- The paper introduces NS3D, a framework that combines semantic parsing, 3D object-centric encoding, and neural execution to ground objects and relations in 3D scenes.
- The methodology employs a Codex-based semantic parser and PointNet++ encoder to efficiently learn and execute symbolic programs from minimal training data.
- Experimental results show significant improvements in data efficiency, generalization, and zero-shot transfer in complex 3D scene understanding tasks.
NS3D: Neuro-Symbolic Grounding of 3D Objects and Relations
Overview
The paper presents NS3D, a neuro-symbolic framework designed to tackle challenges associated with 3D scene understanding by efficiently grounding 3D objects and relations. The primary focus lies in improving data efficiency, generalization, and zero-shot transfer abilities in tasks involving complex 3D grounded language, such as the ReferIt3D view-dependence task and 3D question-answering tasks. NS3D incorporates semantic parsing, 3D object-centric encoding, and neural execution of symbolic programs to achieve significant performance improvements over existing methods.
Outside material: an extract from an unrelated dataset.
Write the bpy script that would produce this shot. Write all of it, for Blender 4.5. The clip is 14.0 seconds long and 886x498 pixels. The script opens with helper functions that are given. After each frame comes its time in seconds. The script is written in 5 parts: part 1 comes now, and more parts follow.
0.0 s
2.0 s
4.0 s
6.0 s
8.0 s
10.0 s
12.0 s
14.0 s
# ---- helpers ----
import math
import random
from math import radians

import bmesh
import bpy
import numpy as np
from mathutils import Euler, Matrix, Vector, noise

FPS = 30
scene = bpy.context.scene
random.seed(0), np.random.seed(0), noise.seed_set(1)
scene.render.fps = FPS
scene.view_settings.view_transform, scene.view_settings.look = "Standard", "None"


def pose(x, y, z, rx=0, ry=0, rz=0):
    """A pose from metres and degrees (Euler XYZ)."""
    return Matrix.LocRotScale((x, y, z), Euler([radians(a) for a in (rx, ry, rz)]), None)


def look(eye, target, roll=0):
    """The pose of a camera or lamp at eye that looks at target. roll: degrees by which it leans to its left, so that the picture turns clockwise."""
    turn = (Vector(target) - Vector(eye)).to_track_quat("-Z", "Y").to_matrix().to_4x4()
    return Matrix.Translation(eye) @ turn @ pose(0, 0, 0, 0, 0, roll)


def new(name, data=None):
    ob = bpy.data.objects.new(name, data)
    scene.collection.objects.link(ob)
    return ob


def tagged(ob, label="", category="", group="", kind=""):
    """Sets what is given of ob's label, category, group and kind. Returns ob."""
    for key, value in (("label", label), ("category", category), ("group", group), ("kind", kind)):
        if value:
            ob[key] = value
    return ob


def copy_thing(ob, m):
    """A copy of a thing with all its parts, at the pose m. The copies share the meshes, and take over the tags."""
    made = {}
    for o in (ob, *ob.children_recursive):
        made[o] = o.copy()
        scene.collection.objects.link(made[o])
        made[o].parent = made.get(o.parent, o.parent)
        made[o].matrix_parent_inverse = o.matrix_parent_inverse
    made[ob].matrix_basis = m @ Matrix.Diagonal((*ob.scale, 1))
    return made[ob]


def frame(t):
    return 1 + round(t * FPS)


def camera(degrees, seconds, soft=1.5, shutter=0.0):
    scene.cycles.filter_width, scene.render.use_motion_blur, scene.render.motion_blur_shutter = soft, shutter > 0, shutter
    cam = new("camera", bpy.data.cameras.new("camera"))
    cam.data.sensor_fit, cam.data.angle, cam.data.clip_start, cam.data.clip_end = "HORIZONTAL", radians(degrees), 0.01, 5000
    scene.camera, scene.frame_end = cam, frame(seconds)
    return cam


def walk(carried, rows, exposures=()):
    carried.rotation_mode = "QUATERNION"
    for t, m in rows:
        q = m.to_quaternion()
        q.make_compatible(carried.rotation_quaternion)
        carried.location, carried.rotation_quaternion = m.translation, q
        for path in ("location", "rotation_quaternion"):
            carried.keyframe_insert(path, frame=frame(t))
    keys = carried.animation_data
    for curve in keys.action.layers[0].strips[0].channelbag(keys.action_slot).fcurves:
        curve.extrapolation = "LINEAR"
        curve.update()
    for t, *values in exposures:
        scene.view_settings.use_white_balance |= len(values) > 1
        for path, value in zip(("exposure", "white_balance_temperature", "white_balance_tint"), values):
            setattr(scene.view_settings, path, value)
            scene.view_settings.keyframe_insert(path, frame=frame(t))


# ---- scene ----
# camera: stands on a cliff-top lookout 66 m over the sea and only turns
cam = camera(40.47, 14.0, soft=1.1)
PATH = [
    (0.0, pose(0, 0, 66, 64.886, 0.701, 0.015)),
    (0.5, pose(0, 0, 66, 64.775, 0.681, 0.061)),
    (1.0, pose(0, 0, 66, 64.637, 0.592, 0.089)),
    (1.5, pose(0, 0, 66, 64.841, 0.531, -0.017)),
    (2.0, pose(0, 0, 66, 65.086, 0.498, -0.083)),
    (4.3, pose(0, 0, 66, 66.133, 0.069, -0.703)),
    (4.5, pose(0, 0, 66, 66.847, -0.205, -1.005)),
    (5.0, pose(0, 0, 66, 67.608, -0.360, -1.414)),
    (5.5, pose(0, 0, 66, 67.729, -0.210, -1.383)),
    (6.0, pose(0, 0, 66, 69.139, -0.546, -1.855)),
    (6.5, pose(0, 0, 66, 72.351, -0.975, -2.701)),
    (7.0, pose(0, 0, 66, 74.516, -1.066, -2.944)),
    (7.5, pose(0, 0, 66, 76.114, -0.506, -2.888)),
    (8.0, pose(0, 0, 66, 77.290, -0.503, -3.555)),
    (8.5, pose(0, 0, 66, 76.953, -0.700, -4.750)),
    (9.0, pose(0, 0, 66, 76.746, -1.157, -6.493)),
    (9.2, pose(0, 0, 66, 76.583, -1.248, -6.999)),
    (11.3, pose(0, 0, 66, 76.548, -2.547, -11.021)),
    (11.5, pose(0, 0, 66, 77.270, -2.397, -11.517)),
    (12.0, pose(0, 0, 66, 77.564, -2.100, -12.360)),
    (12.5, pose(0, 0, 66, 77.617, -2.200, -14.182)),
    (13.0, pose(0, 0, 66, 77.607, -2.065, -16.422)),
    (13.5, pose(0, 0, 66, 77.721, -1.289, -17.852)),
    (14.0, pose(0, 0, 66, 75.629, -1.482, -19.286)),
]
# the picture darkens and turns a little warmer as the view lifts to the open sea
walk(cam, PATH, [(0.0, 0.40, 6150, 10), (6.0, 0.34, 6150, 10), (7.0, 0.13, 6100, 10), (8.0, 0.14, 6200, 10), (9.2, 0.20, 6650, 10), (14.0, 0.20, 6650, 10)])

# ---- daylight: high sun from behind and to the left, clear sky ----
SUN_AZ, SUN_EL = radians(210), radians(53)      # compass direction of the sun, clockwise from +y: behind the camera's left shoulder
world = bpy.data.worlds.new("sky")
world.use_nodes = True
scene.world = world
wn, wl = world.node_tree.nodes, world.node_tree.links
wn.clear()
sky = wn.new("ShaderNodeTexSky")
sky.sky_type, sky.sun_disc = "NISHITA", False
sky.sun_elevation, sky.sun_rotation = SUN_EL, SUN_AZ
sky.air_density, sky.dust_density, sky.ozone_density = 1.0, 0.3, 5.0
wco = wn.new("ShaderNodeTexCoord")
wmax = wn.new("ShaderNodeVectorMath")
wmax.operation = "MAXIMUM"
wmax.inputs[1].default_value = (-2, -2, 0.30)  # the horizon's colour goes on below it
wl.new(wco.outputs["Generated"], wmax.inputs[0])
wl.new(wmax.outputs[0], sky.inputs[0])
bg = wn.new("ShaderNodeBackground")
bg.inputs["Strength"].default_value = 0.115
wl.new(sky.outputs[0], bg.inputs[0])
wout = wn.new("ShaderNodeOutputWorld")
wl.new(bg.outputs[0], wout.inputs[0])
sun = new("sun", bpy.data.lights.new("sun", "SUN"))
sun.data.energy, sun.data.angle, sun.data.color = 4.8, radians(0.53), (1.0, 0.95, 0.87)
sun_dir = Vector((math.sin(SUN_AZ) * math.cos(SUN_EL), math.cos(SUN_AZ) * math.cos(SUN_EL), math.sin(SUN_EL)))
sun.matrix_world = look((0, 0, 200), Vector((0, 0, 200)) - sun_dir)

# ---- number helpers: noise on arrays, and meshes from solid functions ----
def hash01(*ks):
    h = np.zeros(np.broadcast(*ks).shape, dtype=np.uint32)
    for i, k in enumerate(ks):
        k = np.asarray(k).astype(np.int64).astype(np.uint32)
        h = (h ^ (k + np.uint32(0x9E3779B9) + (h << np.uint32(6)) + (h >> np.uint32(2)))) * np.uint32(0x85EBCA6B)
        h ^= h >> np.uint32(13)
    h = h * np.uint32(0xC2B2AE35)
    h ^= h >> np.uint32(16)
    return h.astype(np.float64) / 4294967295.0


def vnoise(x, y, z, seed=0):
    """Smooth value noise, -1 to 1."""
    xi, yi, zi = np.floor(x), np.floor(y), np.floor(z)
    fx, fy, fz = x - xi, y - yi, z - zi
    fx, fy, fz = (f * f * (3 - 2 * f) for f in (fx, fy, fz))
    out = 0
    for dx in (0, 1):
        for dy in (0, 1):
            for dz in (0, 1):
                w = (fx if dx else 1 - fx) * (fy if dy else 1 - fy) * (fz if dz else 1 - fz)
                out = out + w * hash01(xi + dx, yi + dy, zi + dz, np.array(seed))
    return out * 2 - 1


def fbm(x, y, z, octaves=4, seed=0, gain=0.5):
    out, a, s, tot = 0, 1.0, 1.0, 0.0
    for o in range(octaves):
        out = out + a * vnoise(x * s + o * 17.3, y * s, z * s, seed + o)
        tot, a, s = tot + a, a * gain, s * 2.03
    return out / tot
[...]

Figure 1: NS3D achieves grounding of 3D objects and relations in complex scenes, while showing state-of-the-art results in data efficiency, generalization, and zero-shot transfer.
System Architecture
NS3D comprises three main components:
- Semantic Parser: This module translates language inputs into symbolic programs using Codex, a large language-to-code model. It allows efficient parsing with minimal examples, overcoming limitations of predefined grammars.
- 3D Object-Centric Encoder: This encoder learns features from input object point clouds using PointNet++ networks, distinguishing object features from relational ones. The separation assists in precise relational reasoning, especially in high-arity relations essential for 3D scene comprehension.
Figure 2: NS3D is composed of three main components. a) A semantic parser parses the input language into a symbolic program. b) A 3D object-centric encoder takes input objects and learns object, relation, and ternary relation features. c) A neural program executor executes the symbolic program with the learned features to retrieve the target referred object.
- Neural Program Executor: Implements hierarchical execution of parsed programs based on learned object-centric features, tackling operations like filtering, relating objects, and executing ternary relations in the scene to identify the target object accurately.
Implementation Details
Semantic Parsing
NS3D employs Codex for semantic parsing, capable of constructing detailed hierarchical program structures from language input with minimal prompting examples. This advancement facilitates parsing across unseen categories and relations without specific training.
Figure 3: The NS3D semantic parser leverages Codex to parse input language into symbolic programs.
3D Feature Encoding
The object-centric encoder derives features from the position and color of object point clouds, using distinct networks for object-related and relation-related features. Separate encoders specialize in modeling spatial relations, crucial for addressing complex scene configurations.
Figure 4: The NS3D object-centric encoder learns object, relation, and ternary relation features from input object point clouds.
Program Execution
The executor handles object score vectors in log space, manipulating them through operations such as filter
, relate
, and ternary_relate
. It recursively composes these operations to resolve referring expressions.
Figure 5: The NS3D neural program executor executes the symbolic program recursively with the learned 3D features, and returns the target referred object T.
Experimental Results
Data Efficiency and Generalization
NS3D demonstrates superior data efficiency, achieving high accuracy with only a fraction of the training data compared to state-of-the-art methods. It maintains performance across unseen data distributions and scene types, proving its generalization capabilities.
Figure 6: NS3D outperforms prior works by a large margin with 0.5\%, 1.5\%, 2.5\%, 5\%, and 10\% of train data.
Zero-Shot Transfer
A notable feature of NS3D is its ability to transfer learned object features to new tasks, showcased by its strong performance in a novel 3D-QA task without any additional data or tuning, attesting to the robustness and versatility of its modular design.
Figure 7: Examples of 4 questions types from the 3D-QA task.
Conclusion
NS3D introduces a powerful neuro-symbolic model for 3D scene grounding, significantly enhancing performance in challenging 3D-REC and generalization tasks through modular and compositional approaches. Future work could explore integration with advanced object localization models to extend capabilities to directly learn from full 3D scenes. The method strengthens the foundation for efficient and interpretable 3D scene understanding in AI applications.